*GIVEN INFORMATION*

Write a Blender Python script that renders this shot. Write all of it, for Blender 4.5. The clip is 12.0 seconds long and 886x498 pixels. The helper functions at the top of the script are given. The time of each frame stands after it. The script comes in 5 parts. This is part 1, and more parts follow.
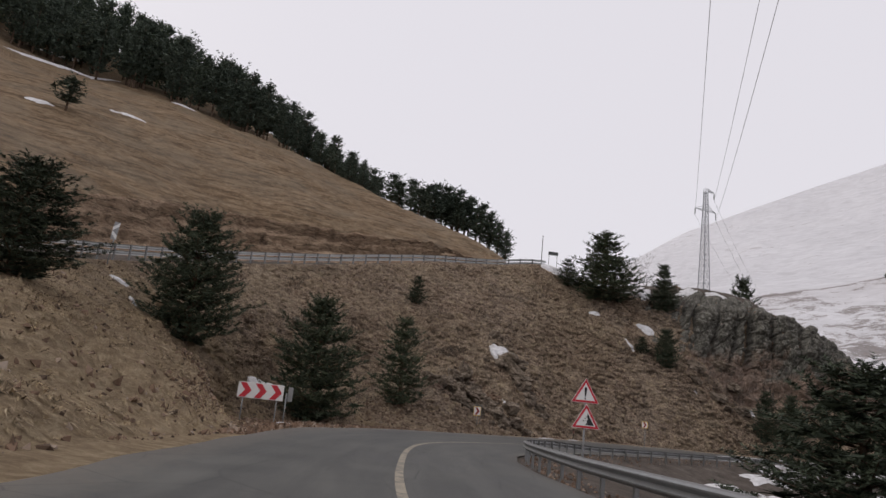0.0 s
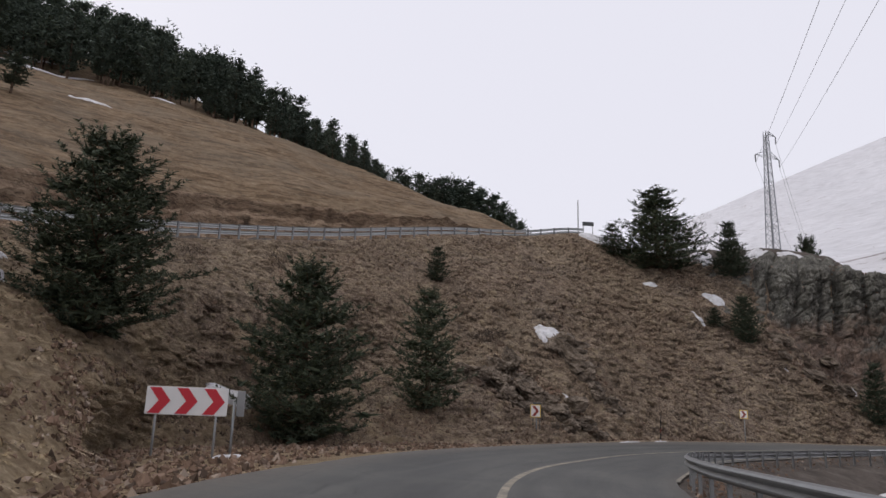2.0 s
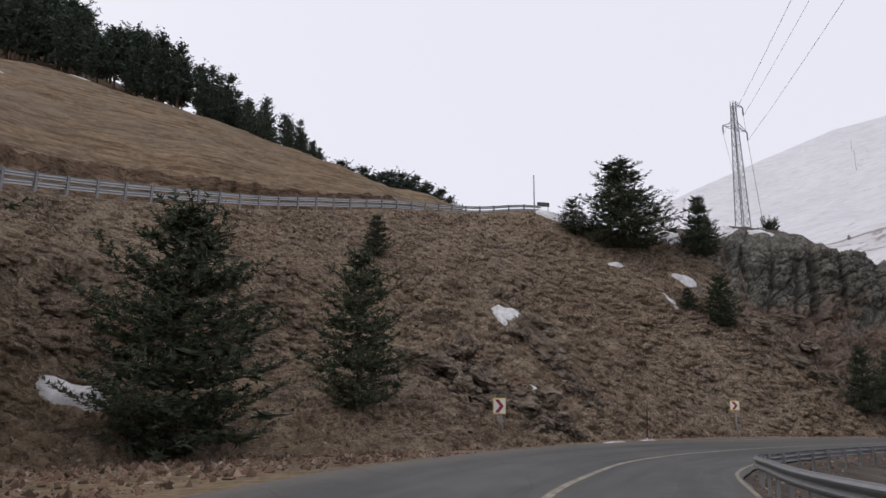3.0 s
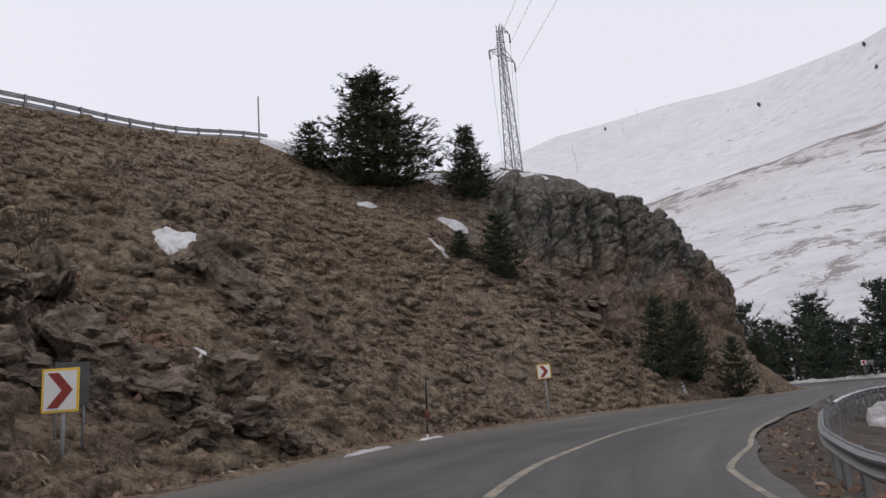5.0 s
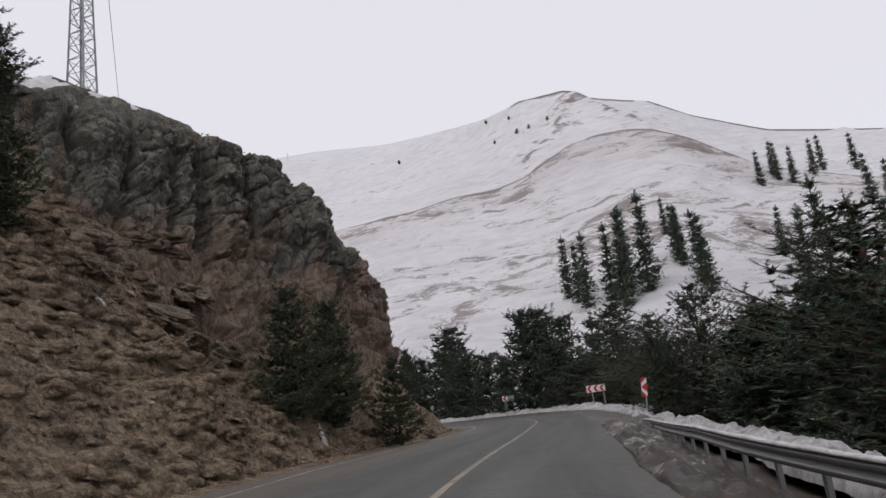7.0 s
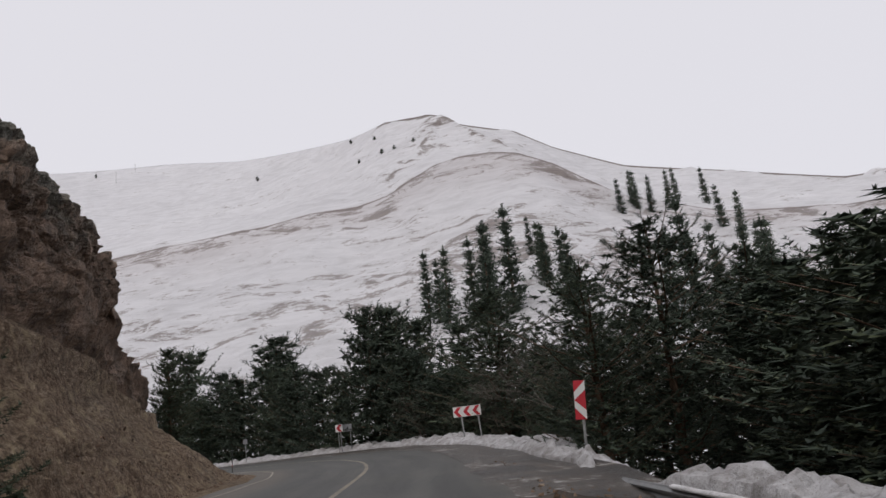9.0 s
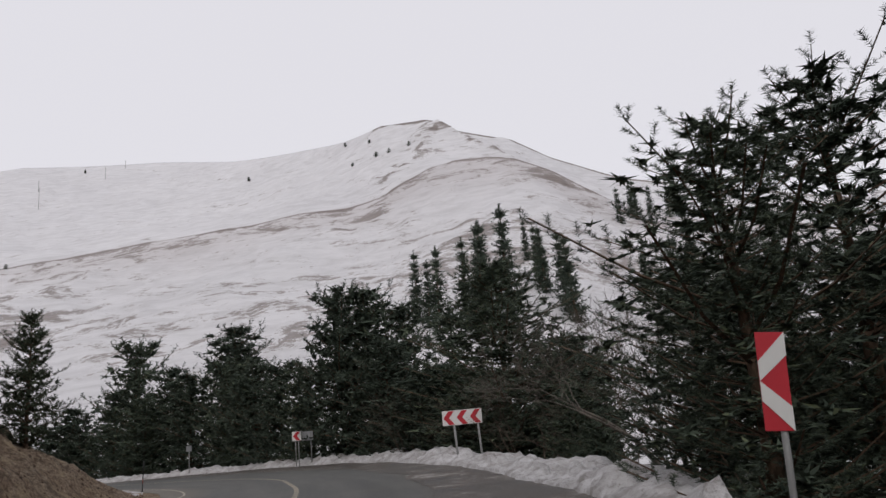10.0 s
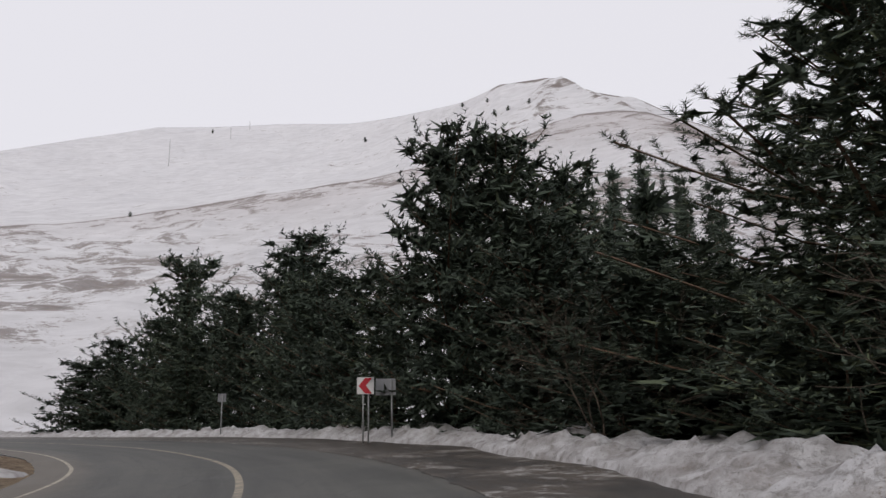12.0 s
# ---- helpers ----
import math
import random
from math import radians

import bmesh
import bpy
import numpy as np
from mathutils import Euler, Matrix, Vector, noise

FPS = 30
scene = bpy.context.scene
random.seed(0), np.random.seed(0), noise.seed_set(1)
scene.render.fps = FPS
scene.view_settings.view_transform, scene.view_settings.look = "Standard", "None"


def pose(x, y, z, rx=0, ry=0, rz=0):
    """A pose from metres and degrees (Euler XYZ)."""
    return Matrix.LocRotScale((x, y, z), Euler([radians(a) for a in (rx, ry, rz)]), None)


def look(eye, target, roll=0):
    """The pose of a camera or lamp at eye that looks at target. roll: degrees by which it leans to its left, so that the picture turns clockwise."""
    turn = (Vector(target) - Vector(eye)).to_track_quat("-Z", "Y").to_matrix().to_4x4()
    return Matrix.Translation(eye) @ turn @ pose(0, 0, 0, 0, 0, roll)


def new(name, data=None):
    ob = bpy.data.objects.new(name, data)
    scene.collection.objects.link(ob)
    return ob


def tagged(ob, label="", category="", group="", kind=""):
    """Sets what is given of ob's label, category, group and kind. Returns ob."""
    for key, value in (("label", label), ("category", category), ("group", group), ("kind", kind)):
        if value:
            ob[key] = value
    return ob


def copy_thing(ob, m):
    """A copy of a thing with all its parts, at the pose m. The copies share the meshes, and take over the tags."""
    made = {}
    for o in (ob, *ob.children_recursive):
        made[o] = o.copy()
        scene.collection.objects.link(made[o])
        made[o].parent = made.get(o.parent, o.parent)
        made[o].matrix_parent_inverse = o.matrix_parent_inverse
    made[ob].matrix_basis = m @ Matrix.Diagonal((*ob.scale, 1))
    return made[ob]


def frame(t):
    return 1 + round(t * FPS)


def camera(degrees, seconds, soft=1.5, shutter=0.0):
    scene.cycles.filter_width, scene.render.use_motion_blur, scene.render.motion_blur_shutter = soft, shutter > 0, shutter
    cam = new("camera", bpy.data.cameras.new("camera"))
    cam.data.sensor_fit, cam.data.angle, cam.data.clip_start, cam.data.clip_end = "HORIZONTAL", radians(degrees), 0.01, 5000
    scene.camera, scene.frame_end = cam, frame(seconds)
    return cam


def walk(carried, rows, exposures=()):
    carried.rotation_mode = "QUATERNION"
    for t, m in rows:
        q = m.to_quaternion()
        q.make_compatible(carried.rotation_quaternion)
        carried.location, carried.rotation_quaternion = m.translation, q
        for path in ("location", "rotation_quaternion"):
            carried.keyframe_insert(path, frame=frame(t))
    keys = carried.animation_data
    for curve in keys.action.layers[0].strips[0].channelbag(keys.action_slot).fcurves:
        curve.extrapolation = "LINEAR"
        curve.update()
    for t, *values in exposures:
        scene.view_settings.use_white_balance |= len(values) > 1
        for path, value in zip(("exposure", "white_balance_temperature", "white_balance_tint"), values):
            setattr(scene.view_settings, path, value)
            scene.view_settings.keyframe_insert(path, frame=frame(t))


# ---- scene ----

*TASK STATEMENT*
Leave out the pictures and print every line of the data exactly.

*WORKED ANSWER*
Write a Blender Python script that renders this shot. Write all of it, for Blender 4.5. The clip is 12.0 seconds long and 886x498 pixels. The helper functions at the top of the script are given. The time of each frame stands after it. The script comes in 5 parts. This is part 1, and more parts follow.
0.0 s
2.0 s
3.0 s
5.0 s
7.0 s
9.0 s
10.0 s
12.0 s
# ---- helpers ----
import math
import random
from math import radians

import bmesh
import bpy
import numpy as np
from mathutils import Euler, Matrix, Vector, noise

FPS = 30
scene = bpy.context.scene
random.seed(0), np.random.seed(0), noise.seed_set(1)
scene.render.fps = FPS
scene.view_settings.view_transform, scene.view_settings.look = "Standard", "None"


def pose(x, y, z, rx=0, ry=0, rz=0):
    """A pose from metres and degrees (Euler XYZ)."""
    return Matrix.LocRotScale((x, y, z), Euler([radians(a) for a in (rx, ry, rz)]), None)


def look(eye, target, roll=0):
    """The pose of a camera or lamp at eye that looks at target. roll: degrees by which it leans to its left, so that the picture turns clockwise."""
    turn = (Vector(target) - Vector(eye)).to_track_quat("-Z", "Y").to_matrix().to_4x4()
    return Matrix.Translation(eye) @ turn @ pose(0, 0, 0, 0, 0, roll)


def new(name, data=None):
    ob = bpy.data.objects.new(name, data)
    scene.collection.objects.link(ob)
    return ob


def tagged(ob, label="", category="", group="", kind=""):
    """Sets what is given of ob's label, category, group and kind. Returns ob."""
    for key, value in (("label", label), ("category", category), ("group", group), ("kind", kind)):
        if value:
            ob[key] = value
    return ob


def copy_thing(ob, m):
    """A copy of a thing with all its parts, at the pose m. The copies share the meshes, and take over the tags."""
    made = {}
    for o in (ob, *ob.children_recursive):
        made[o] = o.copy()
        scene.collection.objects.link(made[o])
        made[o].parent = made.get(o.parent, o.parent)
        made[o].matrix_parent_inverse = o.matrix_parent_inverse
    made[ob].matrix_basis = m @ Matrix.Diagonal((*ob.scale, 1))
    return made[ob]


def frame(t):
    return 1 + round(t * FPS)


def camera(degrees, seconds, soft=1.5, shutter=0.0):
    scene.cycles.filter_width, scene.render.use_motion_blur, scene.render.motion_blur_shutter = soft, shutter > 0, shutter
    cam = new("camera", bpy.data.cameras.new("camera"))
    cam.data.sensor_fit, cam.data.angle, cam.data.clip_start, cam.data.clip_end = "HORIZONTAL", radians(degrees), 0.01, 5000
    scene.camera, scene.frame_end = cam, frame(seconds)
    return cam


def walk(carried, rows, exposures=()):
    carried.rotation_mode = "QUATERNION"
    for t, m in rows:
        q = m.to_quaternion()
        q.make_compatible(carried.rotation_quaternion)
        carried.location, carried.rotation_quaternion = m.translation, q
        for path in ("location", "rotation_quaternion"):
            carried.keyframe_insert(path, frame=frame(t))
    keys = carried.animation_data
    for curve in keys.action.layers[0].strips[0].channelbag(keys.action_slot).fcurves:
        curve.extrapolation = "LINEAR"
        curve.update()
    for t, *values in exposures:
        scene.view_settings.use_white_balance |= len(values) > 1
        for path, value in zip(("exposure", "white_balance_temperature", "white_balance_tint"), values):
            setattr(scene.view_settings, path, value)
            scene.view_settings.keyframe_insert(path, frame=frame(t))


# ---- scene ----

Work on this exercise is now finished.